Nach den offenen Läden, die offenen Schulen?

Der Arbeitskreis debattiert immer wieder über Arbeitszeiten, die immer flexibler und nach den Wünschen der Unternehmer ausgerichtet werden. Die neuen Medien machen darüber hinaus eine ständige Verfügbarkeit von Arbeitnehmern möglich, kollektive Ruhezeiten treten mehr und mehr in den Hintergrund. Das veranlasst die Vertreter der Kirchen, kirchlichen Arbeitnehmerorganisationen und Gewerkschaften, die Diskussion nun neu und breit anzuregen.
„Wir wollen nicht, dass weitere Ladenöffnungszeiten im stillen Kämmerchen des Rates der Stadt und der Bezirksvertretungen beschlossen werden. Denn schon bald könnten den Geschäften weitere Betriebe folgen. Denn was spricht dagegen, an einem Sonntag sein Auto anzumelden oder Schulunterricht zu haben?“, gibt der evangelische Sozial- und Industriepfarrer Dieter Heisig zu bedenken.
Die Beteiligten sehen die Interessen der Arbeitnehmer bedroht, sie erinnern daran, dass der Ausgleichstag irgendein Wochentag sein wird, an dem die Familie nicht wie an einem Sonntag beisammen sein kann, und sie befürchten eine gesellschaftliche Veränderung, deren Ende nicht abzusehen ist.
Denn die schwarz-gelbe Landesregierung plant die totale Öffnung der Ladenschlusszeiten, damit der Einzelhandel vor Ort mit den Internet-Anbietern konkurrieren kann. „Doch selbst die Internetanbieter gehen mittlerweile dazu über, Geschäfte vor Ort zu eröffnen“, erinnert der für den Handel zuständige Gewerkschaftssekretär von verdi, Michael Sievers.
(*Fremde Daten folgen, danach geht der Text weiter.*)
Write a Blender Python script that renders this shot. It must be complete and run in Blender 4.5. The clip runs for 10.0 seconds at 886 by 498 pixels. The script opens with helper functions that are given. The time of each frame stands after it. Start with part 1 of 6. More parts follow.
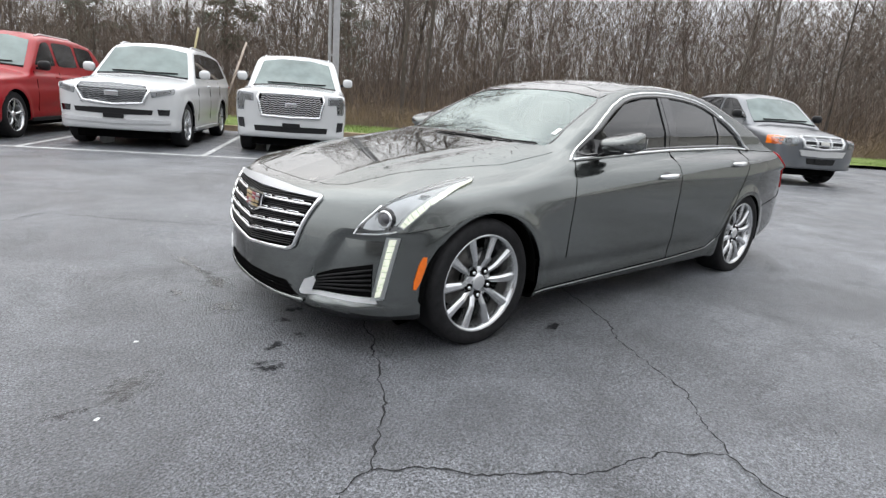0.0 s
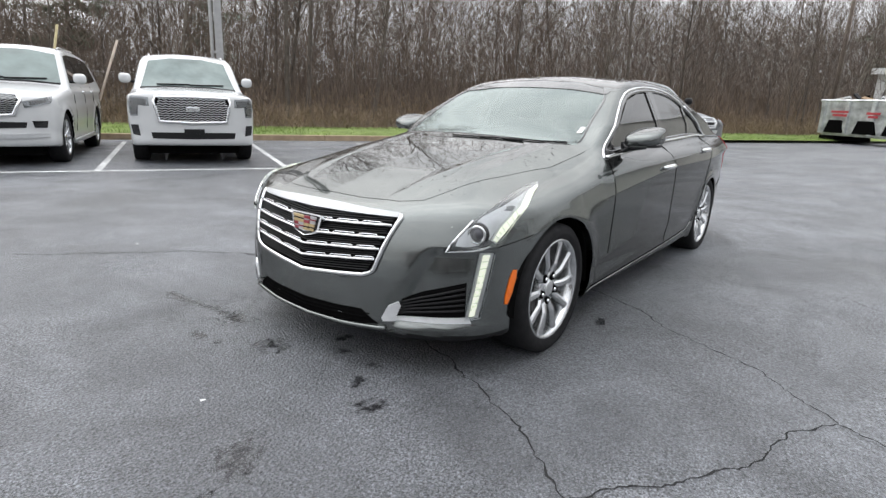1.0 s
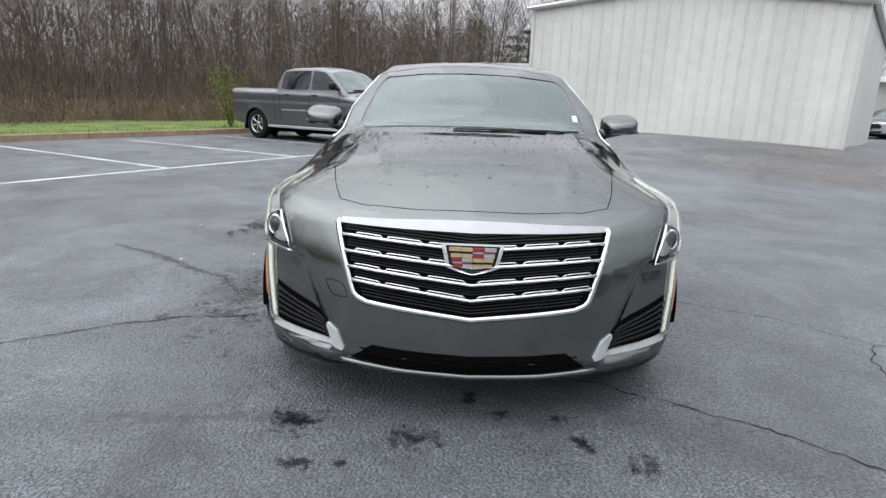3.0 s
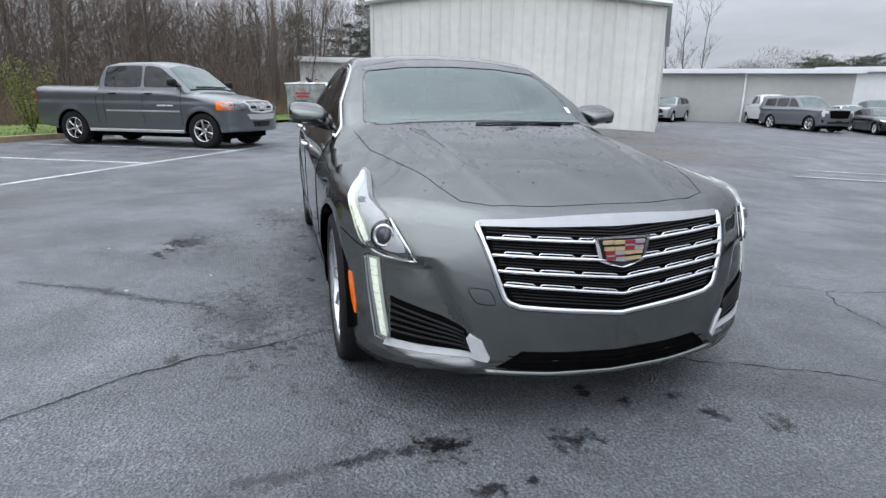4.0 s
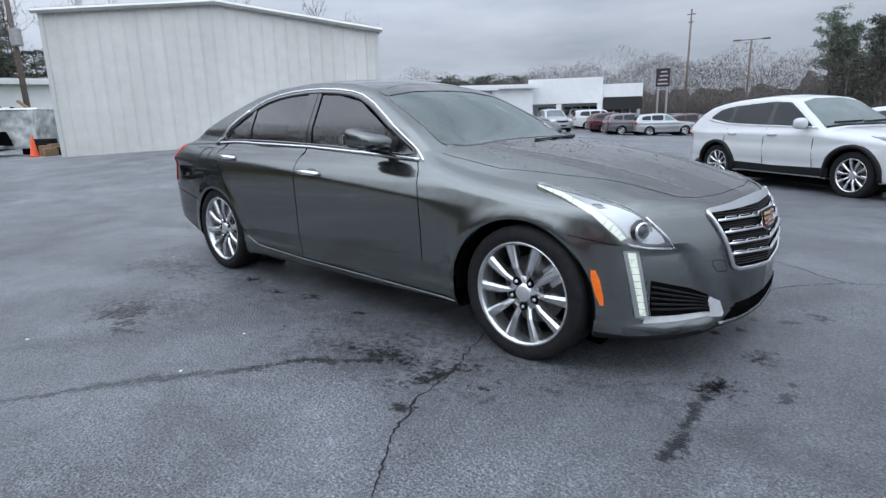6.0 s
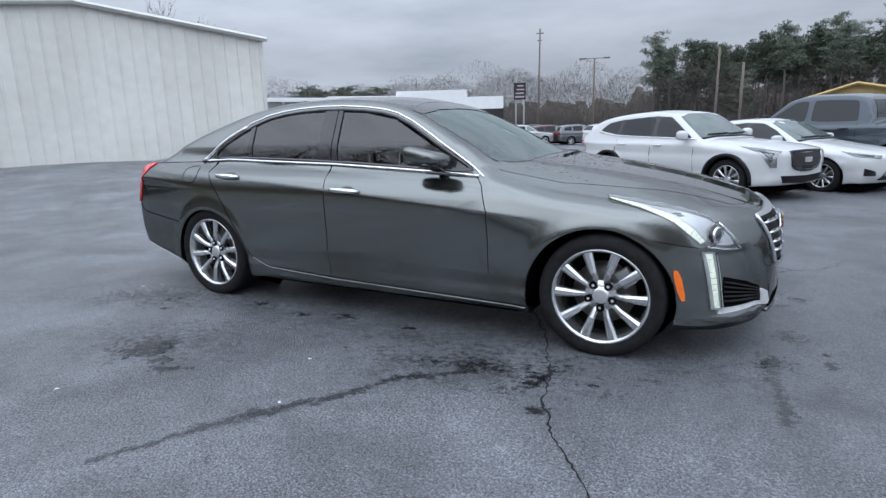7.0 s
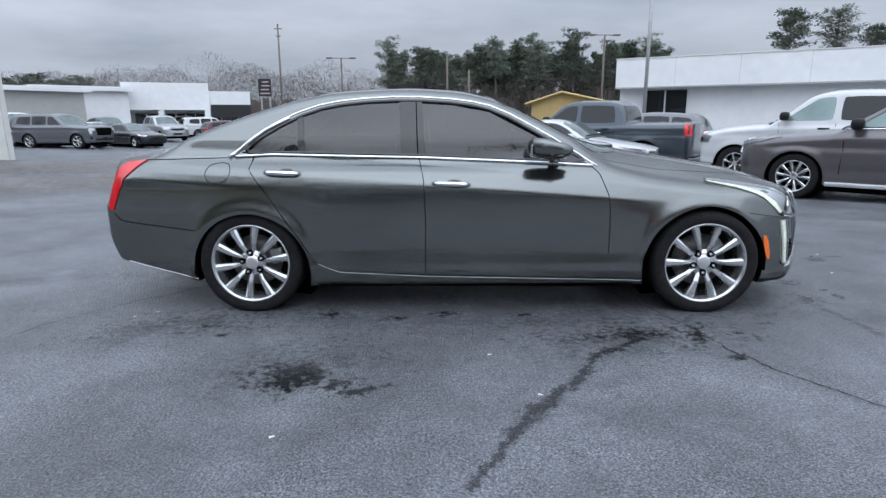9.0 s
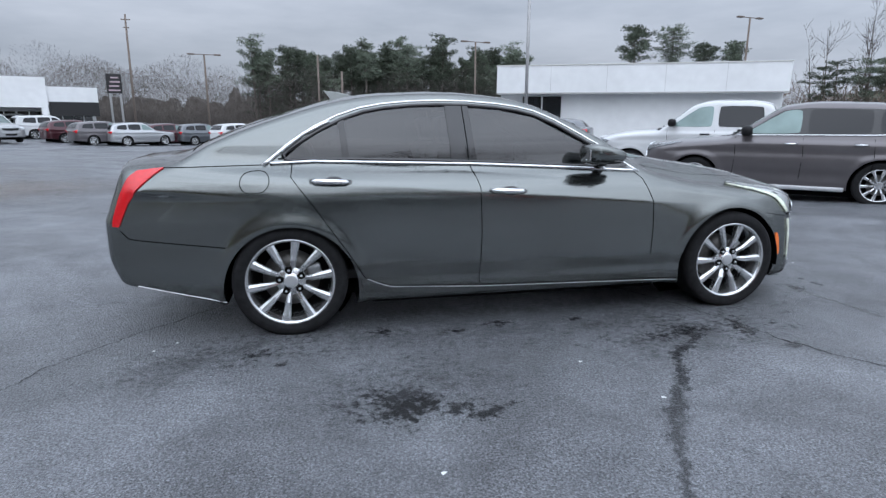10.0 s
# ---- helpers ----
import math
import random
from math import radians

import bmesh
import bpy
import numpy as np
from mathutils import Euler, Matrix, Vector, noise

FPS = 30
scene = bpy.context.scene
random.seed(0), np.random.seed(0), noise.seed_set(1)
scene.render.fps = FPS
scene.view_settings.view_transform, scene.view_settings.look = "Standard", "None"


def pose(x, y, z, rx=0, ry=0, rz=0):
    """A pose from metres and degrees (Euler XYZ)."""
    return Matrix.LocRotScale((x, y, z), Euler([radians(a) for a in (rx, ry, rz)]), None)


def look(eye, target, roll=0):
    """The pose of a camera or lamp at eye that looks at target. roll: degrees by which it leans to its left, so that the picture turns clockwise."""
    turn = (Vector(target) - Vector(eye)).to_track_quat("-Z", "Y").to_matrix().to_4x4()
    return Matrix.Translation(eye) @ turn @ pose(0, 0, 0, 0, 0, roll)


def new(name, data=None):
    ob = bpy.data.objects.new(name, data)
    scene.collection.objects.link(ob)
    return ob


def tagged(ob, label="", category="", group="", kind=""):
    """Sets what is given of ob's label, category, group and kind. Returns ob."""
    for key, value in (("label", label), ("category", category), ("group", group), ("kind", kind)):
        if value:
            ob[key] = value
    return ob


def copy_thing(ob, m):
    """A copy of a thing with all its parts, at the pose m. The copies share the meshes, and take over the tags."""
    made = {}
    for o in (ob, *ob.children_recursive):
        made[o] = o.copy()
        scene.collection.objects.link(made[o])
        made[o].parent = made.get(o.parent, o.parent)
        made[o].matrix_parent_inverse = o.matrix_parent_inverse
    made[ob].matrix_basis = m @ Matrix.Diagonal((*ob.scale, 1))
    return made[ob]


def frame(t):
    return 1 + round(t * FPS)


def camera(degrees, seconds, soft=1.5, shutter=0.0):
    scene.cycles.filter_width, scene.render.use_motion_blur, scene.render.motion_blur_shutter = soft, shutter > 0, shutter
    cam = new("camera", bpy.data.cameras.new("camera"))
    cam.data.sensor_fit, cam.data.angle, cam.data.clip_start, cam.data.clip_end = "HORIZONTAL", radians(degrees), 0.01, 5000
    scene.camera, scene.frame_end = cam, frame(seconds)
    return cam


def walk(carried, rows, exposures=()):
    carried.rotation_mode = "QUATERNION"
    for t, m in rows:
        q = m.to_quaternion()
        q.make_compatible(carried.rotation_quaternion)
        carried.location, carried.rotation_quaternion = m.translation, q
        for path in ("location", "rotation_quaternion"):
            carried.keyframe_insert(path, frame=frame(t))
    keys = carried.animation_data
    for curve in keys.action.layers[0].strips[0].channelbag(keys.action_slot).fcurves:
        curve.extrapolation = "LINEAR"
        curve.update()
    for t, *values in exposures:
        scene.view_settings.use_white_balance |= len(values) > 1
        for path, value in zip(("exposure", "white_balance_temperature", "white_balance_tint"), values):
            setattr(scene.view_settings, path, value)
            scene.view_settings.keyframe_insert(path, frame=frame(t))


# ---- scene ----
cam = camera(75.9, 10.0, soft=1.4)
PATH = [
    (0, (3.402, 2.846, 1.203), (2.146, 1.373, 0.702), 4.4),
    (0.5, (3.753, 2.553, 1.204), (2.359, 1.204, 0.719), 3.3),
    (1, (3.967, 2.076, 1.22), (2.421, 0.912, 0.716), 2.2),
    (1.5, (4.183, 1.554, 1.216), (2.484, 0.623, 0.722), 1.3),
    (2, (4.212, 1.0, 1.177), (2.389, 0.346, 0.676), 0.9),
    (2.2, (4.217, 0.79, 1.166), (2.357, 0.255, 0.662), 0.8),
    (3.3, (4.082, -0.377, 1.139), (2.149, -0.253, 0.638), 1.9),
    (3.5, (4.042, -0.594, 1.125), (2.121, -0.357, 0.62), 1.5),
    (4, (3.904, -1.099, 1.129), (2.045, -0.565, 0.624), 0.7),
    (4.5, (3.734, -1.633, 1.147), (1.979, -0.816, 0.645), -0.1),
    (5, (3.58, -2.146, 1.162), (1.957, -1.081, 0.68), -1.0),
    (5.5, (3.297, -2.621, 1.172), (1.833, -1.335, 0.72), -1.7),
    (5.7, (3.163, -2.808, 1.161), (1.762, -1.454, 0.712), -1.6),
    (6.8, (2.246, -3.639, 1.211), (1.232, -1.973, 0.766), -1.6),
    (7, (2.091, -3.787, 1.235), (1.166, -2.067, 0.805), -1.5),
    (7.5, (1.603, -4.058, 1.229), (0.858, -2.252, 0.799), -1.3),
    (8, (1.069, -4.305, 1.226), (0.538, -2.427, 0.79), -1.1),
    (8.5, (0.493, -4.394, 1.234), (0.189, -2.467, 0.79), -0.7),
    (9, (-0.094, -4.42, 1.237), (-0.156, -2.472, 0.787), -0.5),
    (9.5, (-0.652, -4.351, 1.237), (-0.486, -2.411, 0.78), -0.1),
    (10, (-1.223, -4.196, 1.254), (-0.833, -2.285, 0.811), 0.2),
]
walk(cam, [(t, look(eye, target, roll)) for t, eye, target, roll in PATH], exposures=((0.0, 0.60, 6900, 10), (2.0, 0.44, 6850, 10), (4.0, 0.30, 6350, 10), (5.0, 0.18, 6050, 10), (10.0, 0.16, 6000, 10)))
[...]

60 Ratsmitglieder angeschrieben

Der Arbeitskreis hat alle 60 Stadtverordneten des Rates der Stadt angeschrieben und um eine persönliche Stellungnahme abseits des Fraktionsgebarens gebeten. Antworten gingen elf ein, wobei die SPD-Ratsfraktion die Abstimmung im Gegensatz zu dem Arbeitskreis nicht als Gewissens-, sondern als Sachfrage sieht und geschlossen für die beantragten Öffnungen stimmen wird.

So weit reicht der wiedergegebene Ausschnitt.